Here is how far it got.
The Notion side picked up a page cover, an emoji picker, the full slash-command menu, headings, code blocks, numbered and bulleted lists, dividers, @-mentions of people, nested sub-pages, the ability to create new pages. I prompted none of those specifics.
The Slack side got reactions, threaded replies that tuck under the message, a thread pane you can open, channel members, an invite flow, and public or private channels.
The Dropbox side got folders, files it generated and dropped in itself, and downloads.
It got there for one reason. It had real human work to iterate against. Notion, Slack, and Dropbox, built by people with taste, three teams of them. Hand the loop a reference and it climbs to it. That is the entire thesis sitting in one experiment.
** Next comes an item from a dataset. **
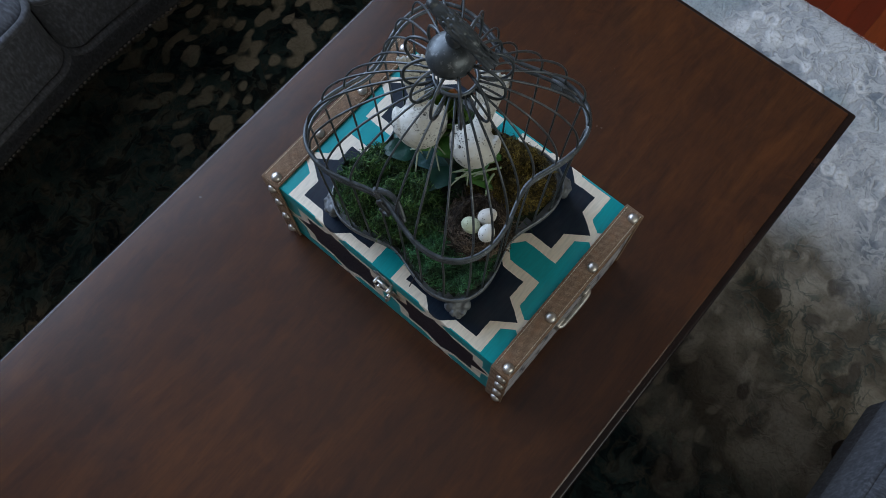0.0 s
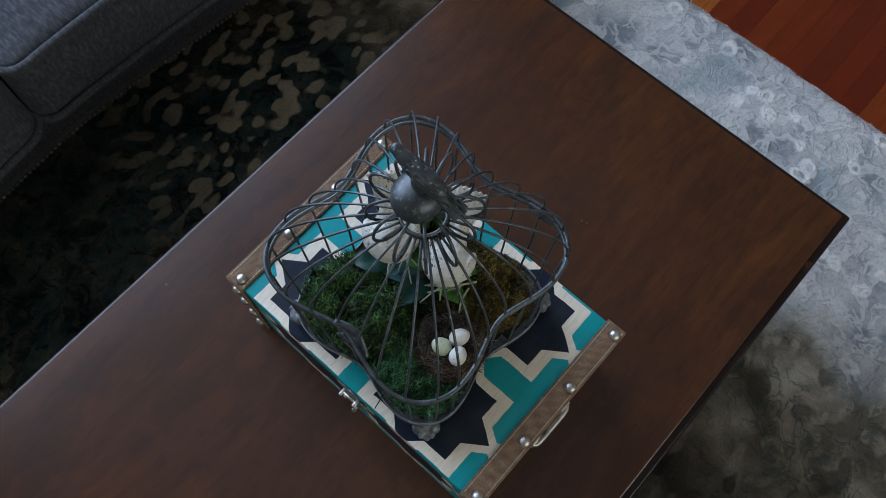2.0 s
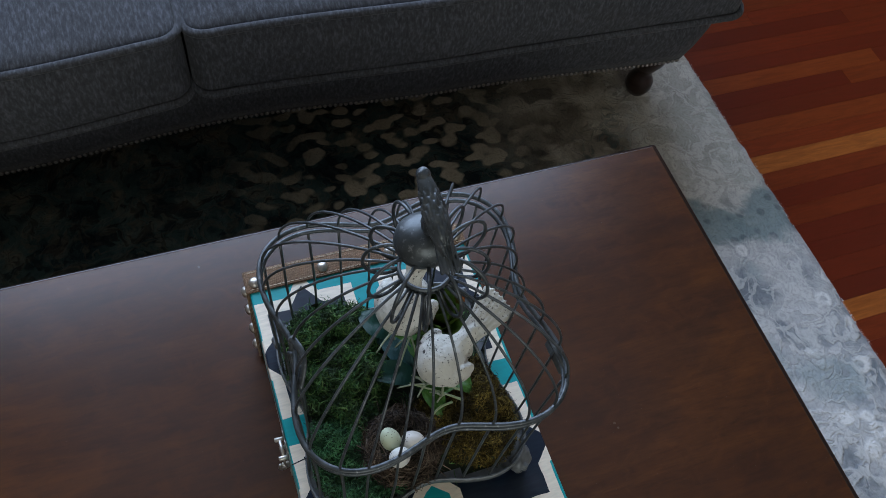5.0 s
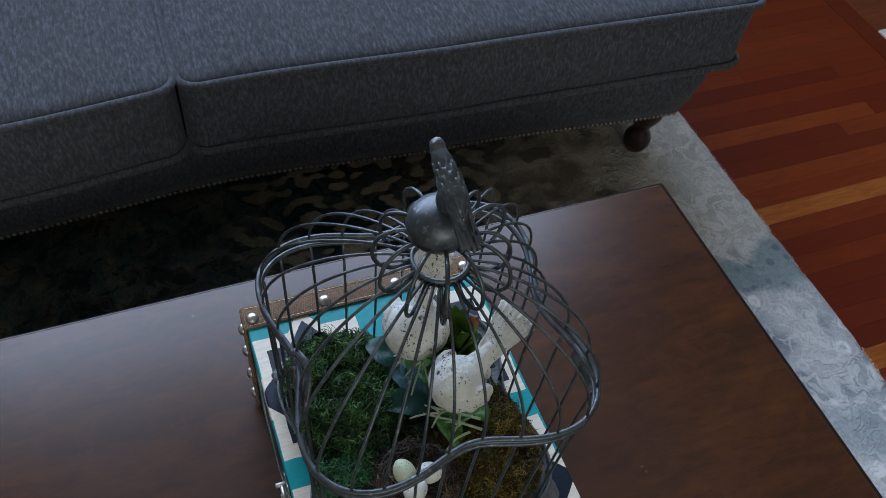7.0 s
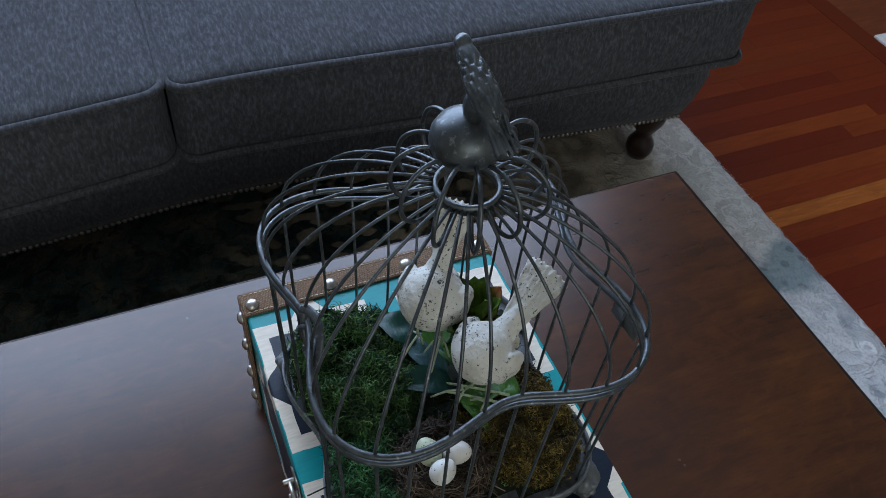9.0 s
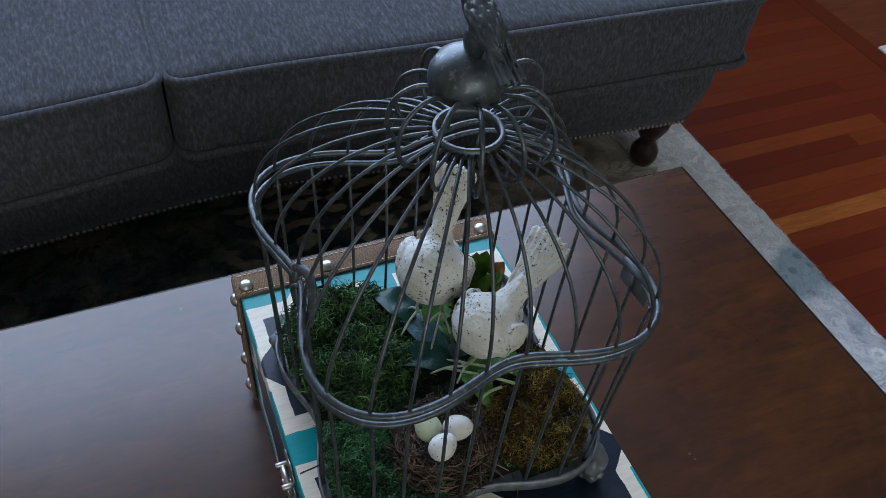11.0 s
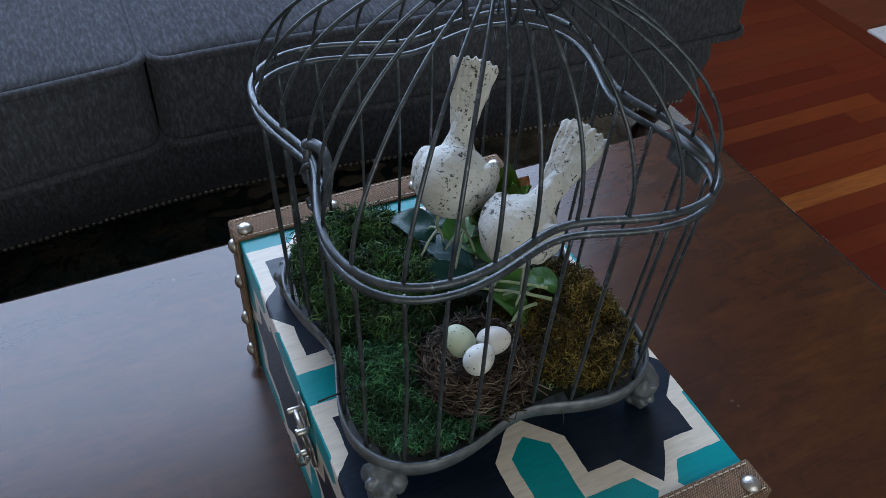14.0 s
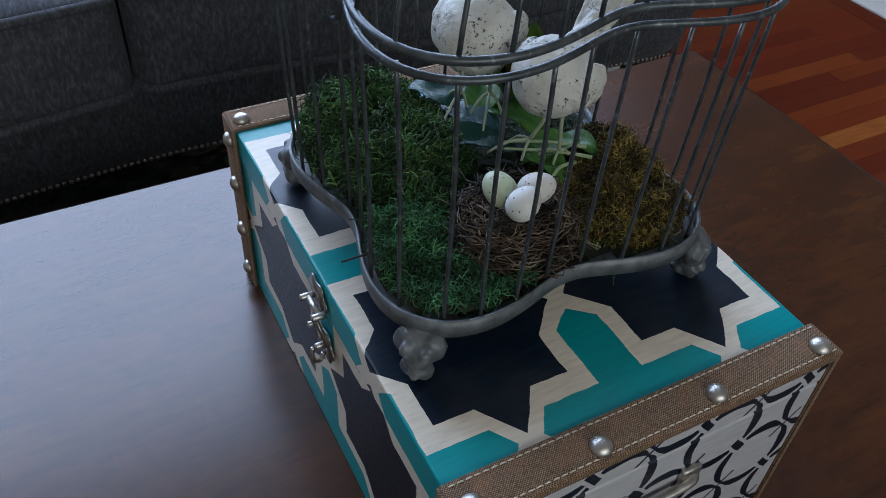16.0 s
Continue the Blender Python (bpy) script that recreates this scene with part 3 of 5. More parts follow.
def room():
    bm = bmesh.new()
    box(bm, (RX0 - 0.15, RY0 - 0.15, -0.15), (RX1 + 0.15, RY1 + 0.15, -0.012))
    floor = part("floor", bm, M_FLOOR, None, smooth=False)
    tagged(floor, "reddish cherry strip wood floor, satin finish", "floor", kind="structure")
    # unseen ceiling, set high and its paint darkened to hold bounced light down
    bm = bmesh.new()
    box(bm, (RX0 - 0.15, RY0 - 0.15, RZ), (RX1 + 0.15, RY1 + 0.15, RZ + 0.12))
    tagged(part("ceiling", bm, M_CEIL, None, smooth=False), "plain unseen ceiling, toned down to limit bounced light", "ceiling", kind="structure")
    walls = {
        "wall_south": ((RX0, RY0 - 0.15, -0.012), (RX1, RY0, RZ)),
    }
    for name, (lo, hi) in walls.items():
        bm = bmesh.new()
        box(bm, lo, hi)
        tagged(part(name, bm, M_WALL, None, smooth=False), "plain warm beige painted wall", "wall", kind="structure")
    # east wall, its opening added to let the fill lamp in
    bm = bmesh.new()
    x0, x1 = RX1, RX1 + 0.15
    box(bm, (x0, RY0 - 0.15, -0.012), (x1, FILL_Y0, RZ))
    box(bm, (x0, FILL_Y1, -0.012), (x1, RY1 + 0.15, RZ))
    box(bm, (x0, FILL_Y0, -0.012), (x1, FILL_Y1, FILL_Z0))
    box(bm, (x0, FILL_Y0, FILL_Z1), (x1, FILL_Y1, RZ))
    tagged(part("wall_east", bm, M_WALL, None, smooth=False), "beige wall with an unseen opening added for the fill lamp", "wall", kind="structure")
    bm = bmesh.new()
    box(bm, (RX0, RY1, -0.012), (RX1, RY1 + 0.15, RZ))
    tagged(part("wall_north", bm, M_WALL, None, smooth=False), "plain warm beige painted wall", "wall", kind="structure")
    bm = bmesh.new()
    x0, x1 = RX0 - 0.15, RX0
    box(bm, (x0, RY0 - 0.15, -0.012), (x1, WIN_Y0, RZ))
    box(bm, (x0, WIN_Y1, -0.012), (x1, RY1 + 0.15, RZ))
    box(bm, (x0, WIN_Y0, -0.012), (x1, WIN_Y1, WIN_Z0))
    box(bm, (x0, WIN_Y0, WIN_Z1), (x1, WIN_Y1, RZ))
    tagged(part("wall_west", bm, M_WALL, None, smooth=False), "beige wall with a wide window opening", "wall", kind="structure")
    w = 0.05
    # the second frame is unseen and only surrounds the added fill lamp
    for name, label, face, ya, yb, za, zb in (("window_1", "wide white-framed window letting in cool daylight", x0 + 0.02, WIN_Y0, WIN_Y1, WIN_Z0, WIN_Z1),
                                              ("window_2", "unseen white window frame added around the fill lamp", RX1 + 0.07, FILL_Y0, FILL_Y1, FILL_Z0, FILL_Z1)):
        win = thing(name, (face + 0.03, (ya + yb) / 2, za), label, "window", kind="structure")
        for lo, hi in (((ya, za), (yb, za + w)), ((ya, zb - w), (yb, zb)), ((ya, za + w), (ya + w, zb - w)), ((yb - w, za + w), (yb, zb - w))):
            bm = bmesh.new()
            box(bm, (face, lo[0], lo[1]), (face + 0.06, hi[0], hi[1]), 0.004)
            part("window_frame", bm, M_TRIM, win, smooth=False)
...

What this fixes, and what it doesn't
So here is where I land. The thing we assumed would stay broken forever, taste, is about to stop being broken. Not because the models learned to feel, but because we stopped asking them to and started feeding them the best human work as the bar they have to clear. A whole category of stuff LLMs were bad at, the stuff that needs taste, is quietly going to get good.
But I want to repeat the line from my last post on loops, because it still holds. This does not let an agent loop drive a product forward. Matching the best reference is not the same as knowing what to build, and it is nowhere near inventing something new. Curated references close the taste gap. They do not close the judgment gap. Knowing what humans actually want, and coming up with something genuinely new, is still intrinsically ours, and I am not convinced that part is going anywhere. It lines up with what I wrote about software engineering being over: the build quality keeps climbing, and the human part keeps shifting up the stack toward taste, judgment, and knowing what is worth making.
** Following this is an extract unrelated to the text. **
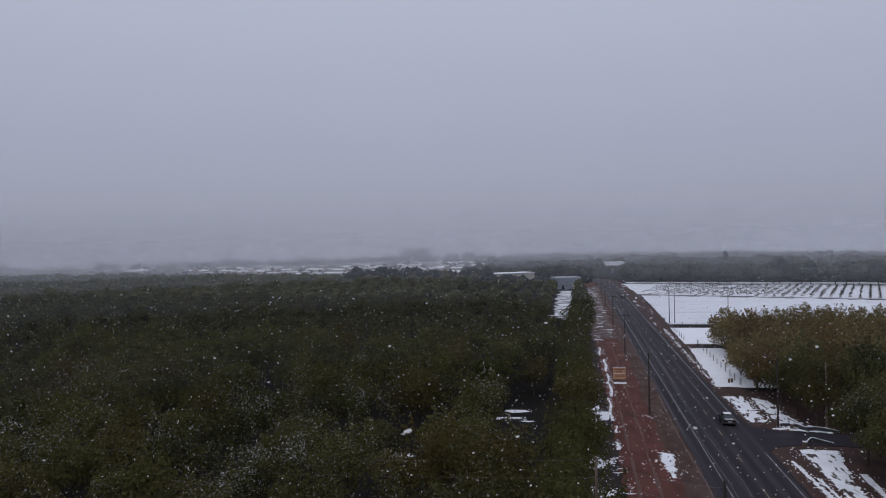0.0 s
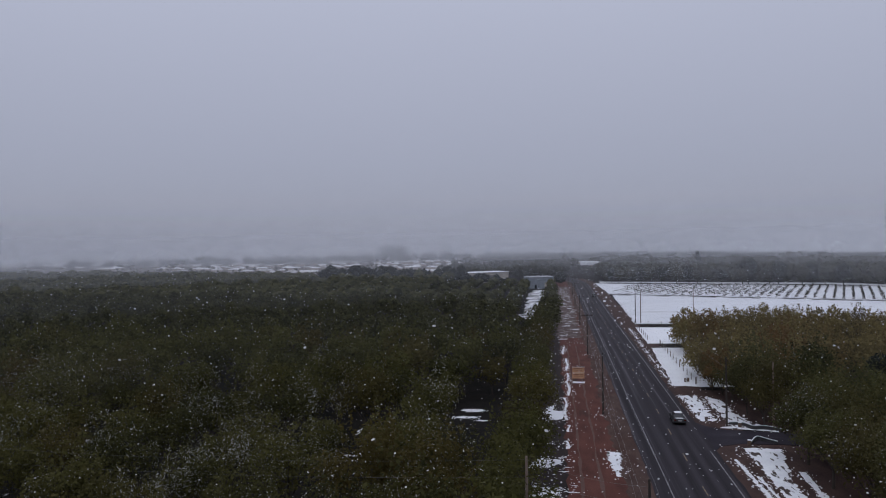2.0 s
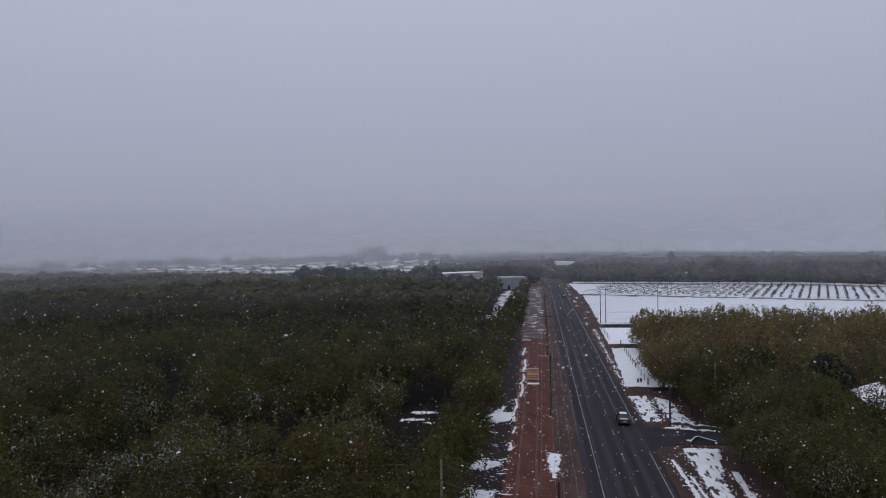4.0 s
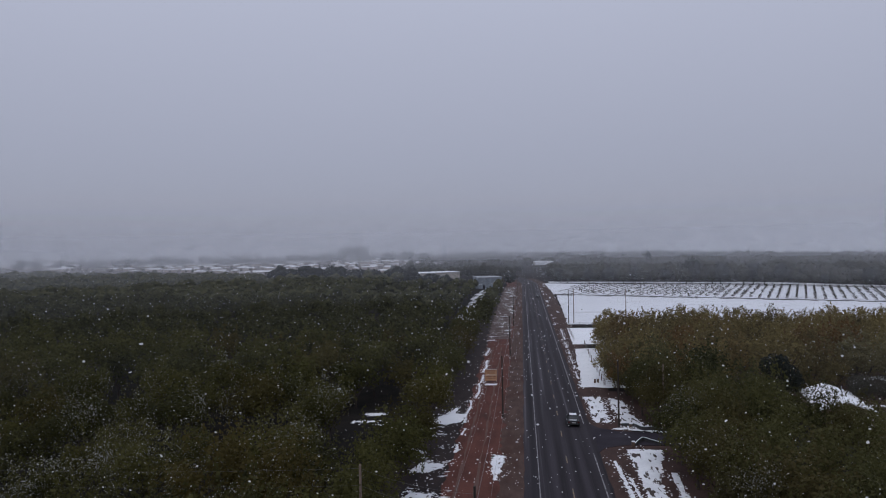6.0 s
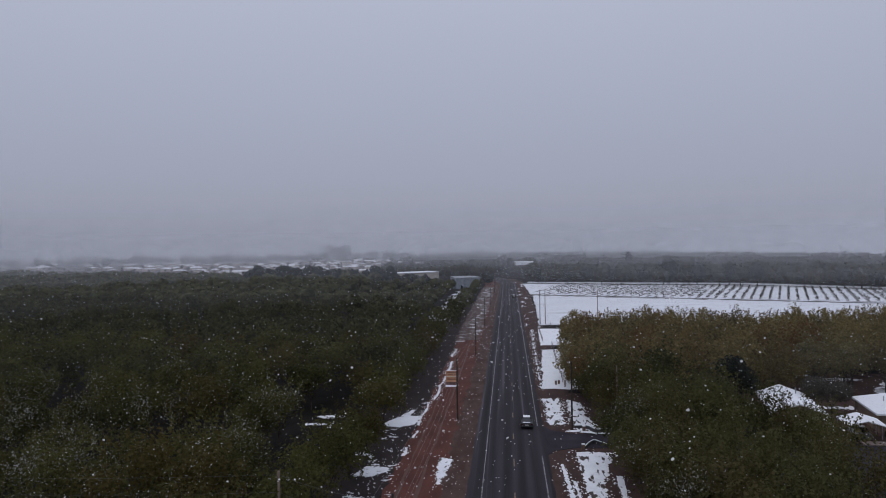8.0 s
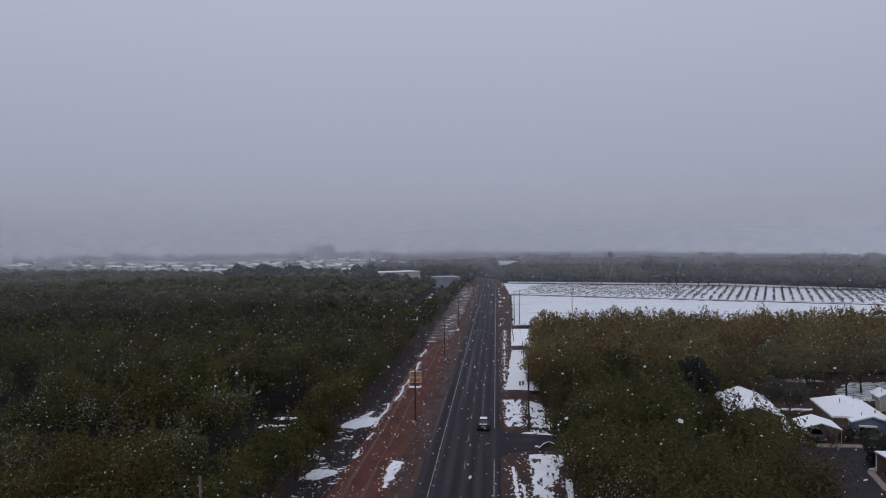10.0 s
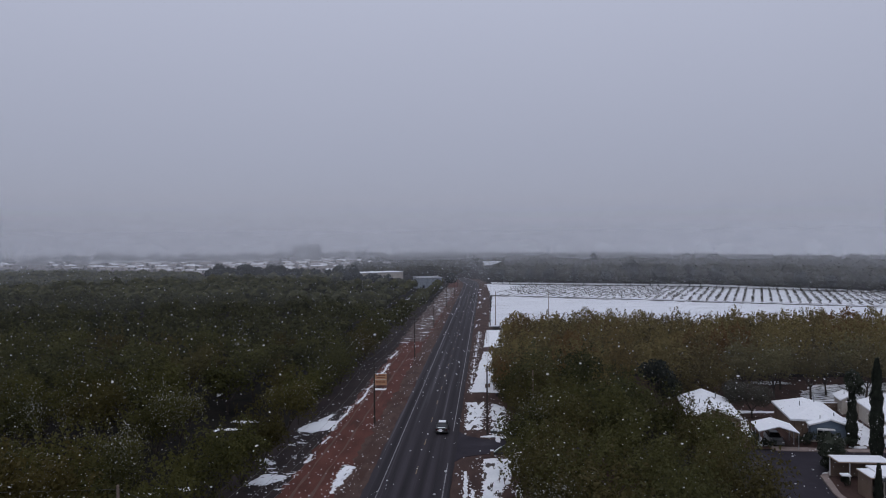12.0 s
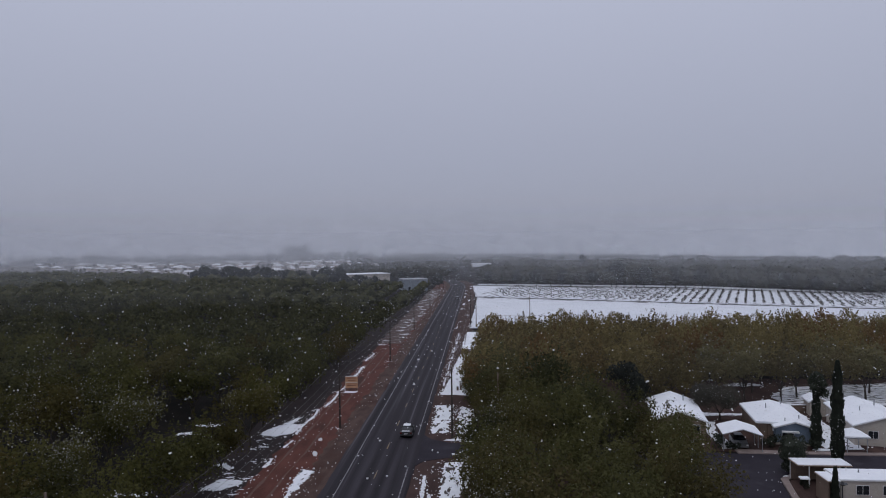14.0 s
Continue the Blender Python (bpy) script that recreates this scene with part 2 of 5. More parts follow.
M_WIRE = material("grey_cable", (0.11, 0.11, 0.115), (0.17, 0.17, 0.175), 0.5, 1.0, 5.0, 0)
M_INSUL = material("brown_porcelain", (0.09, 0.05, 0.04), (0.14, 0.08, 0.06), 0.3, 2.0, 9.0, 0)
M_SIGN = material("tan_signboard", (0.42, 0.22, 0.12), (0.56, 0.32, 0.19), 0.6, 0.8, 6.0, 0.1)
M_SIGNBAR = material("sign_lettering", (0.16, 0.06, 0.03), (0.24, 0.09, 0.05), 0.6, 1.0, 6.0, 0)
M_SIGNPALE = material("sign_pale_band", (0.60, 0.52, 0.42), (0.72, 0.64, 0.54), 0.6, 1.0, 6.0, 0)
M_BARK = material("bark", (0.022, 0.017, 0.014), (0.070, 0.055, 0.046), 0.9, 1.0, 9.0, 0.6, (3, 3, 0.6))
M_LEAF = leafy("pecan_foliage", (0.0145, 0.018, 0.0072), (0.083, 0.081, 0.025), 0.15, 0.5, 0.6, (0.082, 0.055, 0.016))
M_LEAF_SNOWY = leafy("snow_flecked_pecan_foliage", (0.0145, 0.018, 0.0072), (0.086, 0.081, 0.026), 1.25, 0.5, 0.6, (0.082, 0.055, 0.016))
# Paler than the near pecans: distance haze is mixed into the leaf tone.
M_LEAF_MID = leafy("hazed_pecan_foliage", (0.029, 0.0325, 0.016), (0.108, 0.103, 0.040), 0.0, 0)
M_LEAF_R = leafy("olive_foliage", (0.0175, 0.0215, 0.0112), (0.088, 0.089, 0.037), 0.25, 0.6, 0.5, (0.088, 0.054, 0.018))
M_LEAF_DUSK = leafy("dark_olive_foliage", (0.0178, 0.0208, 0.0098), (0.087, 0.085, 0.031), 0.4, 0.6, 0.5)
M_LEAF_YARD = leafy("grey_olive_foliage", (0.049, 0.044, 0.027), (0.156, 0.138, 0.069), 0.2, 0.5, 0.6)
M_LEAF_RUST = leafy("rusty_foliage", (0.055, 0.046, 0.023), (0.190, 0.151, 0.061), 0.0, 0.5, 0.9, (0.135, 0.066, 0.022))
# Leaf tone lightened to put more haze on the far trees.
M_LEAF_FAR = leafy("hazed_foliage", (0.032, 0.033, 0.022), (0.062, 0.059, 0.038), 0.0, 0)
M_LEAF_DARK = leafy("evergreen_foliage", (0.018, 0.022, 0.018), (0.052, 0.060, 0.045), 0.5)
M_LEAF_BELT = leafy("blackish_foliage", (0.007, 0.009, 0.008), (0.022, 0.026, 0.019), 0.2)
M_LEAF_GREY = leafy("grey_twigs", (0.028, 0.028, 0.022), (0.080, 0.075, 0.060), 0.2)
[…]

The part I keep thinking about
If the job is increasingly about overseeing agents, there is a human cost that is easy to skip past. Fiona Fung, who leads the Claude Code teams at Anthropic, said something on Lenny's podcast that stuck with me. As engineers increasingly work on their own with their own fleets of agents, loneliness is turning into a real problem. Her team started pairwise programming lunches, where engineers sit and work side by side, not even necessarily on the same thing, and pick up new patterns just from watching how other people drive Claude Code. They run hackathons too, partly just to make sure everyone is in a room together.
That is a problem coming for a lot of us. Sit and manage agents all day and you can go a full day barely speaking to another person. But I do not read it grimly. I think it is the start of figuring out new and better ways to work, collaborating at a higher level of abstraction and letting the agents handle the floor. It fits the long arc of all of this: we keep relegating the repetitive work to machines and freeing ourselves to focus on the higher-level problems. How software teams rethink the way they work together over the next year or so is going to matter a lot, and honestly it might be the genuinely exciting part.
The fix for AI's missing taste turned out to be simple, and a little humbling. You give it ours. So point your next loop at the best work you can find, and watch it climb.